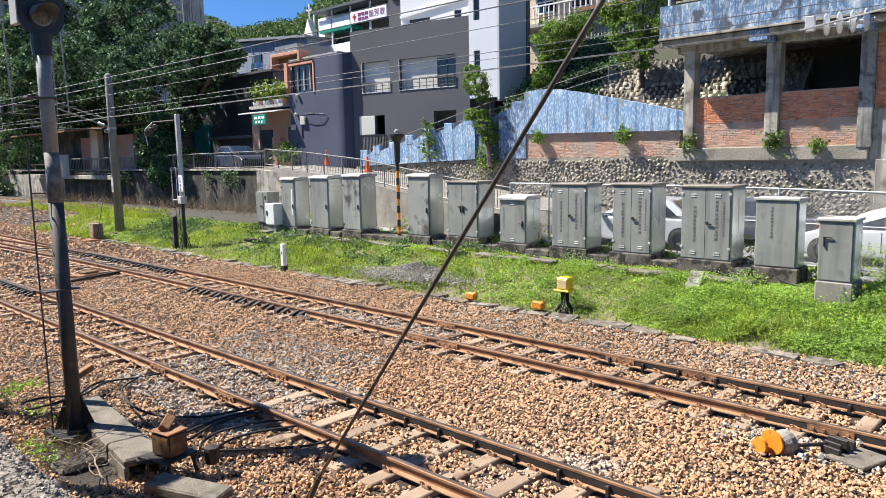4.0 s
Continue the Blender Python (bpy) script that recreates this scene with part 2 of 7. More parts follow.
M["stone_wall"] = surf("rubble_mortar", (0.216, 0.196, 0.155), (0.351, 0.317, 0.257), 0.9, 0.95, bump=0.8, fine=18, stain=(0.101, 0.0945, 0.0675), stain_at=(0.54, 0.68), stain_scale=1.1)
M["cobble"] = surf("river_cobble", (0.149, 0.128, 0.1), (0.298, 0.262, 0.208), 0.6, 0.85, bump=0.3, fine=30, islands=0.5, stain=(0.102, 0.091, 0.0661), stain_at=(0.56, 0.66), stain_scale=0.9)
M["cobble_each"] = surf("river_cobble_single", (0.149, 0.128, 0.1), (0.298, 0.262, 0.208), 0.6, 0.85, bump=0.3, fine=30, each=0.5, stain=(0.102, 0.091, 0.0661), stain_at=(0.56, 0.66), stain_scale=0.9)
M["mortar"] = surf("brick_mortar", (0.389, 0.286, 0.221), (0.518, 0.416, 0.335), 1.4, 0.95, bump=0.3, fine=60, stain=(0.151, 0.113, 0.0918), stain_at=(0.54, 0.68), stain_scale=2.0)
M["brick"] = surf("red_brick", (0.645, 0.229, 0.104), (0.707, 0.302, 0.146), 0.8, 0.9, bump=0.6, fine=40, islands=0.6, palette=[(0.624, 0.208, 0.0936), (0.686, 0.281, 0.135), (0.416, 0.125, 0.0624), (0.728, 0.354, 0.198), (0.229, 0.0832, 0.052), (0.572, 0.177, 0.0832), (0.645, 0.25, 0.104), (0.354, 0.156, 0.104)], stain=(0.312, 0.208, 0.166), stain_at=(0.58, 0.76), stain_scale=1.3)
M["brick_each"] = surf("red_brick_single", (0.645, 0.229, 0.104), (0.707, 0.302, 0.146), 0.8, 0.9, bump=0.6, fine=40, each=0.6, palette=[(0.624, 0.208, 0.0936), (0.686, 0.281, 0.135), (0.416, 0.125, 0.0624), (0.728, 0.354, 0.198), (0.229, 0.0832, 0.052), (0.572, 0.177, 0.0832), (0.645, 0.25, 0.104), (0.354, 0.156, 0.104)], stain=(0.312, 0.208, 0.166), stain_at=(0.58, 0.76), stain_scale=1.3)
M["brick_pale"] = surf("weathered_brick", (0.516, 0.258, 0.162), (0.564, 0.36, 0.258), 0.8, 0.92, bump=0.7, fine=40, islands=0.5, palette=[(0.552, 0.264, 0.156), (0.6, 0.36, 0.24), (0.432, 0.24, 0.168), (0.576, 0.408, 0.3), (0.324, 0.204, 0.144), (0.504, 0.276, 0.18)], stain=(0.348, 0.318, 0.264), stain_at=(0.46, 0.66), stain_scale=0.9)
M["bluewall"] = surf("peeling_blue_paint", (0.145, 0.265, 0.44), (0.225, 0.365, 0.53), 1.4, 0.85, bump=0.5, fine=26, streak=0.7, wash=(0.44, 0.53, 0.61), wash_at=(0.55, 0.70), stain=(0.20, 0.225, 0.24), stain_at=(0.60, 0.72), stain_scale=2.6)
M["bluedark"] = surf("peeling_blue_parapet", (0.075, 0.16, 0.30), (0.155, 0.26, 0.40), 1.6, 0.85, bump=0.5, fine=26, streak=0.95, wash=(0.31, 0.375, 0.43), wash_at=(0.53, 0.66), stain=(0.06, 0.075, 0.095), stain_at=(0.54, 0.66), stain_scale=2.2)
M["grey_render"] = surf("dark_grey_render", (0.088, 0.088, 0.098), (0.104, 0.104, 0.116), 0.35, 0.8, bump=0.08, fine=30, fine_mix=0.08)
M["grey_light"] = surf("mid_grey_render", (0.56, 0.56, 0.58), (0.61, 0.61, 0.63), 0.35, 0.8, bump=0.06, fine=30, fine_mix=0.06)
M["white_wall"] = surf("white_render", (0.74, 0.75, 0.77), (0.8, 0.81, 0.82), 0.3, 0.7, bump=0.05, fine=30, fine_mix=0.05)
M["cream_panel"] = surf("cream_panel_paint", (0.62, 0.60, 0.54), (0.68, 0.66, 0.60), 0.8, 0.7, bump=0.03, fine_mix=0.05)
M["navy"] = surf("blue_grey_render", (0.038, 0.048, 0.088), (0.050, 0.061, 0.105), 0.4, 0.8, bump=0.1, fine=30, fine_mix=0.1)
M["glass"] = glass("window_glass")
M["glass_dull"] = glass("dusty_glass", (0.02, 0.02, 0.022), 0.4)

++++

*DIRECTIONS*: Quote all the lines above exactly as given. Do not include the pictures.

*SOLUTION TO THE PROBLEM*:
4.0 s
Continue the Blender Python (bpy) script that recreates this scene with part 2 of 7. More parts follow.
M["stone_wall"] = surf("rubble_mortar", (0.216, 0.196, 0.155), (0.351, 0.317, 0.257), 0.9, 0.95, bump=0.8, fine=18, stain=(0.101, 0.0945, 0.0675), stain_at=(0.54, 0.68), stain_scale=1.1)
M["cobble"] = surf("river_cobble", (0.149, 0.128, 0.1), (0.298, 0.262, 0.208), 0.6, 0.85, bump=0.3, fine=30, islands=0.5, stain=(0.102, 0.091, 0.0661), stain_at=(0.56, 0.66), stain_scale=0.9)
M["cobble_each"] = surf("river_cobble_single", (0.149, 0.128, 0.1), (0.298, 0.262, 0.208), 0.6, 0.85, bump=0.3, fine=30, each=0.5, stain=(0.102, 0.091, 0.0661), stain_at=(0.56, 0.66), stain_scale=0.9)
M["mortar"] = surf("brick_mortar", (0.389, 0.286, 0.221), (0.518, 0.416, 0.335), 1.4, 0.95, bump=0.3, fine=60, stain=(0.151, 0.113, 0.0918), stain_at=(0.54, 0.68), stain_scale=2.0)
M["brick"] = surf("red_brick", (0.645, 0.229, 0.104), (0.707, 0.302, 0.146), 0.8, 0.9, bump=0.6, fine=40, islands=0.6, palette=[(0.624, 0.208, 0.0936), (0.686, 0.281, 0.135), (0.416, 0.125, 0.0624), (0.728, 0.354, 0.198), (0.229, 0.0832, 0.052), (0.572, 0.177, 0.0832), (0.645, 0.25, 0.104), (0.354, 0.156, 0.104)], stain=(0.312, 0.208, 0.166), stain_at=(0.58, 0.76), stain_scale=1.3)
M["brick_each"] = surf("red_brick_single", (0.645, 0.229, 0.104), (0.707, 0.302, 0.146), 0.8, 0.9, bump=0.6, fine=40, each=0.6, palette=[(0.624, 0.208, 0.0936), (0.686, 0.281, 0.135), (0.416, 0.125, 0.0624), (0.728, 0.354, 0.198), (0.229, 0.0832, 0.052), (0.572, 0.177, 0.0832), (0.645, 0.25, 0.104), (0.354, 0.156, 0.104)], stain=(0.312, 0.208, 0.166), stain_at=(0.58, 0.76), stain_scale=1.3)
M["brick_pale"] = surf("weathered_brick", (0.516, 0.258, 0.162), (0.564, 0.36, 0.258), 0.8, 0.92, bump=0.7, fine=40, islands=0.5, palette=[(0.552, 0.264, 0.156), (0.6, 0.36, 0.24), (0.432, 0.24, 0.168), (0.576, 0.408, 0.3), (0.324, 0.204, 0.144), (0.504, 0.276, 0.18)], stain=(0.348, 0.318, 0.264), stain_at=(0.46, 0.66), stain_scale=0.9)
M["bluewall"] = surf("peeling_blue_paint", (0.145, 0.265, 0.44), (0.225, 0.365, 0.53), 1.4, 0.85, bump=0.5, fine=26, streak=0.7, wash=(0.44, 0.53, 0.61), wash_at=(0.55, 0.70), stain=(0.20, 0.225, 0.24), stain_at=(0.60, 0.72), stain_scale=2.6)
M["bluedark"] = surf("peeling_blue_parapet", (0.075, 0.16, 0.30), (0.155, 0.26, 0.40), 1.6, 0.85, bump=0.5, fine=26, streak=0.95, wash=(0.31, 0.375, 0.43), wash_at=(0.53, 0.66), stain=(0.06, 0.075, 0.095), stain_at=(0.54, 0.66), stain_scale=2.2)
M["grey_render"] = surf("dark_grey_render", (0.088, 0.088, 0.098), (0.104, 0.104, 0.116), 0.35, 0.8, bump=0.08, fine=30, fine_mix=0.08)
M["grey_light"] = surf("mid_grey_render", (0.56, 0.56, 0.58), (0.61, 0.61, 0.63), 0.35, 0.8, bump=0.06, fine=30, fine_mix=0.06)
M["white_wall"] = surf("white_render", (0.74, 0.75, 0.77), (0.8, 0.81, 0.82), 0.3, 0.7, bump=0.05, fine=30, fine_mix=0.05)
M["cream_panel"] = surf("cream_panel_paint", (0.62, 0.60, 0.54), (0.68, 0.66, 0.60), 0.8, 0.7, bump=0.03, fine_mix=0.05)
M["navy"] = surf("blue_grey_render", (0.038, 0.048, 0.088), (0.050, 0.061, 0.105), 0.4, 0.8, bump=0.1, fine=30, fine_mix=0.1)
M["glass"] = glass("window_glass")
M["glass_dull"] = glass("dusty_glass", (0.02, 0.02, 0.022), 0.4)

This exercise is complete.